What’s more, there are some really outstanding features. The soundtrack is unbelievable with perfect choices every time. It's also worth noting that Stormy Daniels, who appears, isn't treated as someone of lesser status because of her work in porn, but rather as a woman who was manipulated, exploited and mistreated. The creators have managed to pick the worst bits of the Trump Presidency and create a perfectly curated showreel of awful incompetency, which works very well. Yet, despite this, the final episode is deeply haunting, detailing the change we’ve seen over the last year, where the slightly-wacky-yet-deeply-disturbing reality TV show descended into a truly malevolent display of tyrannical, white supremacist, totalitarian dogfighting.
But there is something rotten, yet ineffable, in this series. Something inherently wrong, which can’t be quite identified…
The BBC have certainly been quick off the bat, and it shows. The production lacks the pensive reflection or hindsight of a true historical documentary. Because of this, it isn’t really the historical series it pretends to be. The creators have replicated all the tropes of a historical documentary, but it remains a veneer, an impression of a documentary. In reality, it remains a piece of source material, a series which historians of the future will watch in order to understand how we, today, thought about the former-President. It’s almost as if the writers are willing the Trump Administration to be over, pleading with the fates to end this chapter of history. The message they are trying to present is clear. Trump is over.
But in reality, the forces he has called up from the depths of hell aren’t going anywhere, and will only multiply.
I don’t think this is what they wanted, but maybe in presenting it, they have captured something many of us feel. Like children, the free world threw it’s toys out of the pram, electing and pandering to a populist who tore apart the playbook, and in every moment, treated Liberal Democracy and the lessons of Civilisation with complete disdain. When the US got angry with the teachers, they turned to the biggest bully in the playground, and now they have realised that actions have consequences, and have run back to the adults asking for help to get rid of him, we all want to bury the last four years, and pretend it didn’t happen.

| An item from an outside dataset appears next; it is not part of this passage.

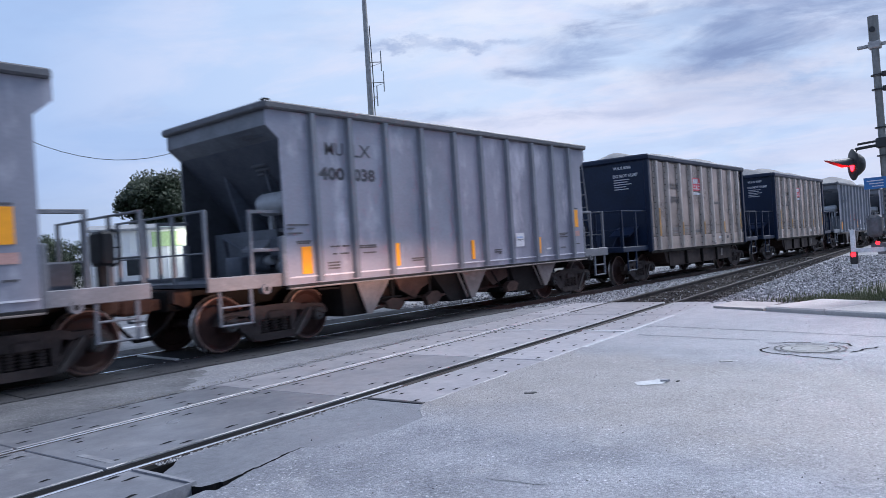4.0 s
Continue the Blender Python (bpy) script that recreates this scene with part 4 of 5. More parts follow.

The documentary's blind spot is that it pretends the Trump Administration was just a blip
This ‘documentary’ shows us a substantial blind spot; it pretends that this chapter of history is over. It pretends that Trump was just a blip, rather than evidence that the often neglected, and taken for granted, democratic system that protects us from autocratic tyrants requires faith. You can’t abandon it when you don’t like it, and chose someone who inherently despises the system. That path leads to one place, violence in the corridors of power, and gallows on the steps…
Yet is it all that bad? There is an endearing humanity in this chasm-like flaw. Unintentionally, the documentary has captured a certain fear. But maybe it isn’t fear, maybe the grievous sin that The Trump Show commits, is hope. I can only offer the reader one fact which I know to be true, you HAVE to find out for yourself.